Items listed in a dataset
● ● ●
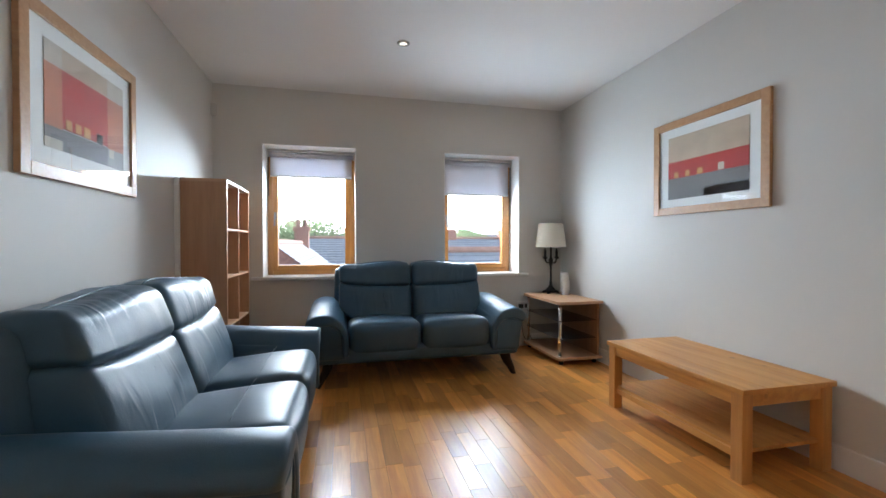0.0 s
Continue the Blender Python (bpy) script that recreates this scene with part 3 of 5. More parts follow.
tree("tree", -10.5, 17.0, 5.7, 3.95, 3, LEAF, "tall green leafy tree beyond the gabled house", 32000)
tree("tree", -7.6, 20.5, 5.3, 3.9, 8, LEAF, "full green leafy tree beside the gabled house", 34000)
tree("tree", -5.2, 25.5, 3.9, 3.6, 4, LEAF, "green leafy tree behind the gabled house", 22000)
tree("tree", -14.0, 25.0, 6.8, 3.9, 5, LEAF, "spreading green leafy tree", 16000)
tree("tree", -4.7, 21.5, 2.7, 1.5, 6, LEAF2, "small reddish leafy tree", 6000)
for i, (tx, ty, tt, ts) in enumerate(((4.5, 48.0, 4.6, 4.5), (14.0, 50.0, 4.2, 5.0), (26.0, 52.0, 4.8, 5.5), (-3.0, 50.0, 4.6, 4.6), (40.0, 54.0, 5.0, 6.0))):
    tree("tree", tx, ty, tt, ts, 20 + i, LEAF, "distant round-topped leafy tree", 4000)


# ---- living room ----
def puffed(name, x0, x1, y0, y1, z0, z1, r, mat, parent, bulge=(0, 0, 0), cuts=12, shape=None, label="", wrinkle=0.0, seed=0):
    """A soft rounded block with bulging faces, creases and wrinkles."""
    bm = bmesh.new()
    bmesh.ops.create_cube(bm, size=2.0)
    bmesh.ops.subdivide_edges(bm, edges=bm.edges[:], cuts=cuts, use_grid_fill=True)
    half = Vector(((x1 - x0) / 2, (y1 - y0) / 2, (z1 - z0) / 2))
    mid = Vector(((x0 + x1) / 2, (y0 + y1) / 2, (z0 + z1) / 2))
    rr = min(r, half.x * 0.98, half.y * 0.98, half.z * 0.98)
    for v in bm.verts:
        u = Vector([math.sin(c * math.pi / 2) for c in v.co])
        p = Vector([u[i] * half[i] for i in range(3)])
        inner = Vector([max(-(half[i] - rr), min(half[i] - rr, p[i])) for i in range(3)])
        d = p - inner
        q = inner + d.normalized() * rr if d.length > 1e-6 else p
        n = d.normalized() if d.length > 1e-6 else Vector((0, 0, 0))
        s = [1 - u[i] * u[i] for i in range(3)]
        q += Vector((n.x * bulge[0] * s[1] * s[2], n.y * bulge[1] * s[0] * s[2], n.z * bulge[2] * s[0] * s[1]))
        if wrinkle:
            w = noise.noise(Vector((q.x * 34 + seed * 7.3, q.y * 4, q.z * 7))) * 0.8 * max(0.0, noise.noise(Vector((q.x * 5 + seed, q.z * 7, 2.0))) + 0.35) + noise.noise(Vector((q.x * 9 + seed, q.y * 9, q.z * 6 + 4))) * 0.8
            q += n * wrinkle * w
        co = q + mid
        v.co = shape(co) if shape else co
    return part(name, bm, mat, parent, label, True)


STITCH = material("pale_stitching", (0.08, 0.12, 0.16), 0.7)
DARKWOOD = wood("dark_stained_leg", (0.022, 0.012, 0.008), (0.012, 0.007, 0.005), 0.35, "Z")


def sofa(label):
    """Two-seat leather sofa; front at y = 0, back at y = 0.96, centred on x."""
    s = thing("sofa", label, "sofa", group="matching sofas")
    # plinth rail, dropped slightly towards the middle
    puffed("base_frame", -0.835, 0.835, 0.045, 0.90, 0.185, 0.31, 0.03, LEATHER, s, (0.01, 0.012, 0), 10)
    puffed("back_panel", -0.70, 0.70, 0.72, 0.955, 0.25, 0.90, 0.06, LEATHER, s, (0, 0.02, 0), 8,
           lambda c: Vector((c.x, c.y - 0.10 * (0.9 - c.z), c.z)))
    for k in (-1, 1):
        def arm_shape(c, k=k):
            f = max(0.0, min(1.0, c.y / 0.8))
            t = max(0.0, (c.z - 0.40) / 0.15)
            out = (c.x * k - 0.57) / 0.30
            return Vector((c.x + k * 0.028 * t, c.y, c.z + min(1, t) * (0.040 * f ** 1.2 - 0.014 * (1 - f) ** 1.5 - 0.028 * max(0, out) ** 2)))
        def body_shape(c, k=k):
            f = max(0.0, min(1.0, c.y / 0.8))
            t = max(0.0, min(1, (c.z - 0.3) / 0.2))
            out = max(0.0, (c.x * k - 0.57) / 0.30)
            return Vector((c.x - k * 0.02 * (1 - t), c.y + 0.01 * (1 - t), c.z + t * (0.038 * f - 0.014 * (1 - f) ** 1.5 - 0.026 * out ** 2)))
        xs = sorted((k * 0.615, k * 0.862))
        puffed("arm", xs[0], xs[1], 0.016, 0.88, 0.225, 0.515, 0.022, LEATHER, s, (0.012, 0.008, 0), 10, body_shape)
        # pad: thick skin over the top that rolls down the inner side to the base
        top = [(p.x, p.z) for p in spline([(0.838, 0, 0.488), (0.866, 0, 0.497), (0.876, 0, 0.528), (0.866, 0, 0.562), (0.835, 0, 0.588), (0.785, 0, 0.602), (0.725, 0, 0.602), (0.672, 0, 0.588), (0.630, 0, 0.556), (0.602, 0, 0.510), (0.586, 0, 0.45), (0.578, 0, 0.38), (0.577, 0, 0.30), (0.582, 0, 0.25)], 3)]
        under = [(0.622, 0.25), (0.624, 0.32), (0.627, 0.40), (0.640, 0.455), (0.668, 0.492), (0.71, 0.510), (0.76, 0.510), (0.81, 0.498)]
        ring = [Vector((x, 0, z)) for x, z in top + under]
        count = len(ring)
        bm = bmesh.new()
        rows = []
        for y, inset in ((0.0, 0.016), (0.003, 0.008), (0.010, 0.002), (0.020, 0.0), (0.10, 0.0), (0.18, 0.0), (0.26, 0.0), (0.34, 0.0), (0.42, 0.0), (0.50, 0.0), (0.58, 0.0), (0.66, 0.0), (0.74, 0.0), (0.80, 0.006), (0.84, 0.03)):
            row = []
            for i in range(count):
                d = (ring[(i + 1) % count] - ring[i - 1]).normalized()
                c = ring[i] + Vector((d.z, 0, -d.x)) * -inset
                fold = 0.0022 * noise.noise(Vector((c.x * 7 + k, y * 9, c.z * 7))) if 0.02 < y < 0.8 else 0.0
                row.append(bm.verts.new(arm_shape(Vector((k * c.x, y + 0.02 * max(0, (c.x - 0.80) / 0.07) ** 2 * (1 if y < 0.05 else 0), c.z + fold)))))
            rows.append(row)
        for ra, rb in zip(rows, rows[1:]):
            for i in range(count):
                bm.faces.new((ra[i], ra[(i + 1) % count], rb[(i + 1) % count], rb[i]))
        bm.faces.new(rows[0])
        bm.faces.new(rows[-1])
        bmesh.ops.recalc_face_normals(bm, faces=bm.faces)
        pad = part("arm_pad", bm, LEATHER, s, "", True)
        tube("piping", [arm_shape(Vector((k * x, y, z))) for x, y, z in ((0.852, 0.20, 0.487), (0.852, 0.05, 0.487), (0.835, 0.022, 0.488), (0.80, 0.015, 0.497), (0.74, 0.014, 0.507), (0.69, 0.014, 0.497), (0.652, 0.014, 0.467), (0.634, 0.014, 0.41), (0.628, 0.014, 0.30))],
             0.0045, LEATHER, pad, 6)
        xs = sorted((k * 0.004, k * 0.578))
        def seat_shape(c, k=k):
            return Vector((c.x, c.y + (0.02 if c.y < 0.2 else 0) * (1 - (c.z - 0.24) / 0.28) - 0.012 * math.cos(c.x * k * 5.4 - 1.5), c.z - 0.09 * max(0, (c.y - 0.12)) * (1 if c.z > 0.42 else 0)))
        seat = puffed("seat_cushion", xs[0], xs[1], 0.015, 0.66, 0.245, 0.505, 0.065, LEATHER, s, (0.0, 0.012, 0.024), 16, seat_shape, wrinkle=0.003, seed=11 + k)
        tube("seam", [Vector((k * x, 0.23, 0.524 + 0.016 * (1 - ((x - 0.29) / 0.29) ** 2))) for x in (0.06, 0.12, 0.2, 0.29, 0.38, 0.46, 0.52)], 0.0014, STITCH, seat, 6, label="pale stitched seam")
        # back: lumbar pad and head roll, leaning back
        lean = lambda c: Vector((c.x, c.y + 0.34 * (c.z - 0.45), c.z))
        xs = sorted((k * 0.004, k * 0.655))
        def lumbar(c, k=k):
            edge = max(0, abs(c.x) - 0.50)
            lift = edge * 0.9 * max(0.0, min(1.0, (0.62 - c.z) / 0.2))
            rise = 0.032 * (abs(c.x) / 0.655) ** 4 * max(0.0, min(1.0, (c.z - 0.6) / 0.12))
            return lean(Vector((c.x, c.y, c.z + lift + rise)))
        back = puffed("back_cushion", xs[0], xs[1], 0.462, 0.70, 0.40, 0.752, 0.05, LEATHERC, s, (0.0, 0.03, 0.0), 30, lumbar, wrinkle=0.006, seed=21 + k)
        tube("seam", [lumbar(Vector((k * 0.33, y, z))) for y, z in ((0.452, 0.48), (0.444, 0.53), (0.440, 0.58), (0.440, 0.63), (0.447, 0.68))], 0.0025, LEATHER, back, 6)
        def head(c, k=k):
            sag = 0.012 * math.sin((c.x * k) * 9.0)
            rise = 0.032 * (abs(c.x) / 0.655) ** 4 * max(0.0, min(1.0, (0.86 - c.z) / 0.12))
            return lean(Vector((c.x, c.y, c.z + sag * max(0.0, min(1.0, (c.z - 0.80) / 0.12)) + rise)))
        hd = puffed("headrest", xs[0] + 0.002, xs[1] - 0.002, 0.452, 0.66, 0.735, 0.940, 0.045, LEATHERC, s, (0.0, 0.012, 0.006), 30, head, wrinkle=0.006, seed=31 + k)
        tube("piping", [head(Vector((k * x, 0.55, 0.948 - 0.03 * (abs(x - 0.33) / 0.33) ** 6))) for x in (0.05, 0.1, 0.2, 0.33, 0.45, 0.55, 0.61)], 0.004, LEATHER, hd, 6)
    for kx in (-1, 1):
        for ky, (ya, yb) in ((0, (0.125, 0.095)), (1, (0.80, 0.86))):
            bm = bmesh.new()
            top, bot = Vector((kx * 0.735, ya, 0.20)), Vector((kx * 0.81, yb, 0.0))
            pts = [top, top + (bot - top) * 0.35 + Vector((-kx * 0.01, 0, 0)), top + (bot - top) * 0.7, bot]
            add_tube(bm, spline(pts, 4), [0.055 - 0.0028 * q for q in range(13)], 10, flat=0.45)
            bmesh.ops.recalc_face_normals(bm, faces=bm.faces)
            vs = [v for v in bm.verts if v.co.z < 0]
            for v in vs:
                v.co.z = 0
            part("leg", bm, DARKWOOD, s, "dark stained splayed leg", True)
    return s


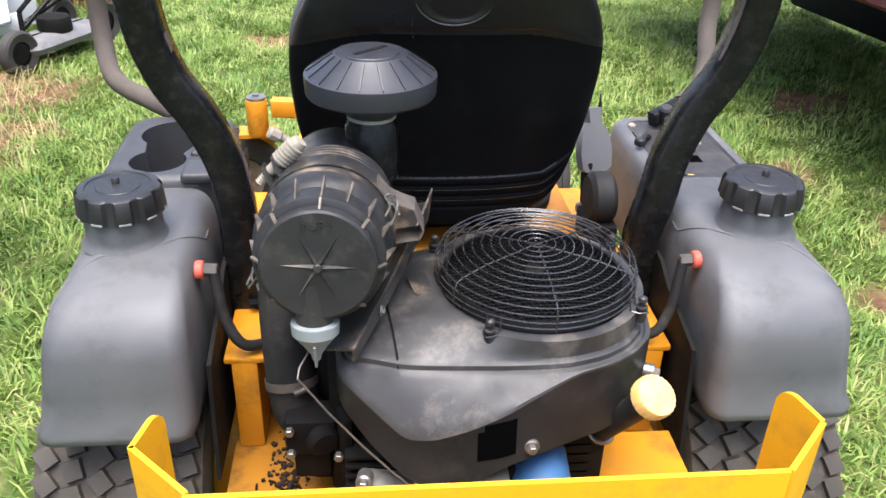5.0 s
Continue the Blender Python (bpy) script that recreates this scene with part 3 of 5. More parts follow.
def build_air_cleaner():
    bm = bmesh.new()
    prof = [(0.070, 0.085), (0.076, 0.088), (0.0775, 0.095), (0.0775, 0.104), (0.074, 0.107), (0.074, 0.146)]
    for k in range(5):
        h = 0.150 + 0.0105 * k
        prof += [(0.0725, h), (0.0765, h + 0.002), (0.0765, h + 0.0055), (0.0725, h + 0.0075)]
    prof += [(0.074, 0.268), (0.073, 0.29), (0.064, 0.308), (0.040, AXL), (0.0005, AXL)]
    revolve(bm, prof, AXM, 56)
    body = part("air_cleaner", bm, M_filter, mower, "dusty black canister air cleaner with brown grime", 30)
    bm = bmesh.new()
    revolve(bm, [(0.0005, 0.0), (0.060, 0.0), (0.0625, 0.002), (0.0635, 0.006), (0.0635, 0.014), (0.0665, 0.0145), (0.0715, 0.017), (0.0715, 0.05), (0.0755, 0.055), (0.0785, 0.062), (0.0785, 0.085), (0.072, 0.088)], AXM, 64)
    lid = part("canister_lid", bm, M_lid, body, "black plastic end lid with a raised star", 30)
    # gussets
    for k in range(16):
        bm = bmesh.new()
        a = 3 + 22.5 * k
        w = 1.5
        p = [ax(a - w, 0.070, 0.018), ax(a + w, 0.070, 0.018), ax(a + w, 0.072, 0.058), ax(a - w, 0.072, 0.058)]
        q = [ax(a - w * 0.5, 0.0722, 0.026), ax(a + w * 0.5, 0.0722, 0.026), ax(a + w * 0.5, 0.0815, 0.061), ax(a - w * 0.5, 0.0815, 0.061)]
        rings(bm, [p, q])
        part("lid_rib", bm, M_rib, lid)
    for k in range(8):
        bm = bmesh.new()
        a = 3 + 45 * k
        p = [ax(a - 1.6, 0.0605, 0.004), ax(a + 1.6, 0.0605, 0.004), ax(a + 1.6, 0.070, 0.016), ax(a - 1.6, 0.070, 0.016)]
        q = [ax(a - 1, 0.0635, 0.003), ax(a + 1, 0.0635, 0.003), ax(a + 1, 0.073, 0.0145), ax(a - 1, 0.073, 0.0145)]
        rings(bm, [p, q])
        part("lid_rib", bm, M_rib, lid)
    # star
    for k in range(6):
        a = 32 + 60 * k
        bm = bmesh.new()
        tip = ax(a, 0.040, -0.0005)
        bl, br = ax(a - 90, 0.0030, 0.0005), ax(a + 90, 0.0030, 0.0005)
        top = ax(a, 0.003, -0.0050)
        v = [bm.verts.new(p) for p in (tip, bl, br, top)]
        for f in ((0, 1, 3), (0, 3, 2), (1, 2, 3), (0, 2, 1)):
            bm.faces.new([v[i] for i in f])
        part("star_rib", bm, M_rib if k in (3, 4) else M_lid, lid, angle=10)
    bm = bmesh.new()
    rod(bm, ax(0, 0, 0.0), ax(0, 0, -0.007), 0.005, 16, 0.001)
    part("star_boss", bm, M_lid, lid)
    c = ax(0, 0.046, -0.0004)
    zx = (AX0 - AX1).normalized()
    xx = Vector((0, 0, 1)).cross(zx).normalized()
    yy = zx.cross(xx)
    m = Matrix((xx, yy, zx)).transposed().to_4x4()
    m.translation = c
    part("up_mark", text_mesh("UP", 0.0135, m, 0.0011), M_lid, lid, "raised letters UP between two arrows")
    for s in (-1, 1):
        bm = bmesh.new()
        pl = [(0, 0.005), (-0.003, 0.0015), (-0.001, 0.0015), (-0.001, -0.0045), (0.001, -0.0045), (0.001, 0.0015), (0.003, 0.0015)]
        sheet(bm, [[(x + s * 0.0135, y) for x, y in pl]], m, 0.0011)
        part("arrow_mark", bm, M_lid, lid)
    # wire latches
    for a in (62, -118):
        for s in (-4, 4):
            bm = bmesh.new()
            tube(bm, spline([ax(a + s, 0.083, 0.035), ax(a + s, 0.088, 0.055), ax(a + s * 1.6, 0.087, 0.075), ax(a + s * 0.4, 0.092, 0.095), ax(a - s * 0.5, 0.084, 0.112), ax(a - s * 1.2, 0.082, 0.092), ax(a + s * 0.5, 0.09, 0.07), ax(a + s * 0.3, 0.095, 0.045)], 6), 0.0013, 6)
            part("wire_latch", bm, M_steel, body, "bright bent-wire latch")
    # dust valve below the lid
    bm = bmesh.new()
    v0, vd = Vector((-0.180, -0.103, 0.813)), Vector((0, -0.17, -1)).normalized()
    rod(bm, v0 - vd * 0.05, v0 + vd * 0.004, 0.0205, 24)
    part("drain_spout", bm, M_filter, body)
    bm = bmesh.new()
    m = Matrix.Translation(v0) @ aim((0, 0, 0), vd)
    revolve(bm, [(0.022, -0.001), (0.0265, 0.0), (0.0270, 0.001), (0.0262, 0.0135), (0.0250, 0.0145), (0.0150, 0.027), (0.0060, 0.040), (0.0045, 0.047), (0.0005, 0.047)], m, 40)
    valve = part("dust_valve", bm, M_funnel, body, "pale grey rubber dust valve", 25)
    bm = bmesh.new()
    fv = [v0 + vd * 0.017 + Vector((0, -0.0255, 0)), v0 + vd * 0.050 + Vector((0, -0.011, 0)), v0 + vd * 0.052 + Vector((0, -0.002, 0)), v0 + vd * 0.02]
    rings(bm, [[p + Vector((k, 0, 0)) for p in fv] for k in (-0.0014, 0.0014)])
    part("valve_fin", bm, M_funnel, valve)
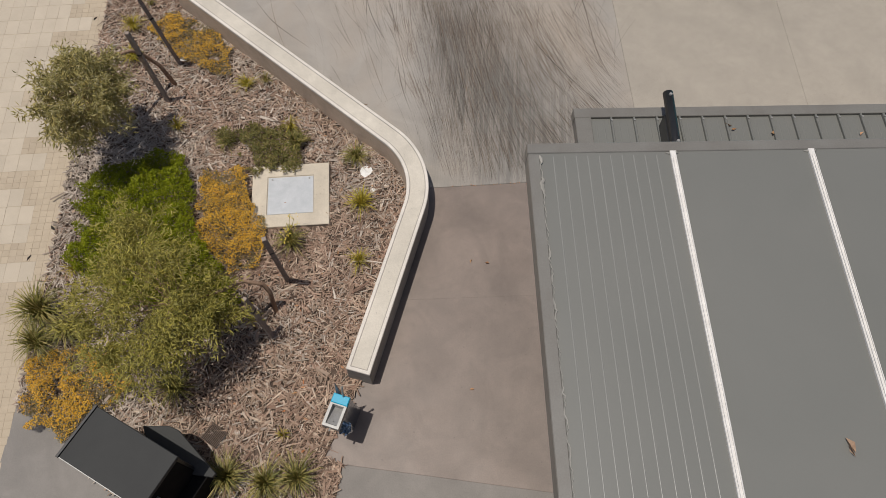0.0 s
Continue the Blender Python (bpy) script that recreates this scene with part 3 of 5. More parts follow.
● ● ●
> [What this task involves]:
Take the material above from its first line through the line holding "ty, tt, ts, 20" and set it down exactly, without the pictures.

> [Written response]:
0.0 s
Continue the Blender Python (bpy) script that recreates this scene with part 3 of 5. More parts follow.
tree("tree", -10.5, 17.0, 5.7, 3.95, 3, LEAF, "tall green leafy tree beyond the gabled house", 32000)
tree("tree", -7.6, 20.5, 5.3, 3.9, 8, LEAF, "full green leafy tree beside the gabled house", 34000)
tree("tree", -5.2, 25.5, 3.9, 3.6, 4, LEAF, "green leafy tree behind the gabled house", 22000)
tree("tree", -14.0, 25.0, 6.8, 3.9, 5, LEAF, "spreading green leafy tree", 16000)
tree("tree", -4.7, 21.5, 2.7, 1.5, 6, LEAF2, "small reddish leafy tree", 6000)
for i, (tx, ty, tt, ts) in enumerate(((4.5, 48.0, 4.6, 4.5), (14.0, 50.0, 4.2, 5.0), (26.0, 52.0, 4.8, 5.5), (-3.0, 50.0, 4.6, 4.6), (40.0, 54.0, 5.0, 6.0))):
    tree("tree", tx, ty, tt, ts, 20 + i, LEAF, "distant round-topped leafy tree", 4000)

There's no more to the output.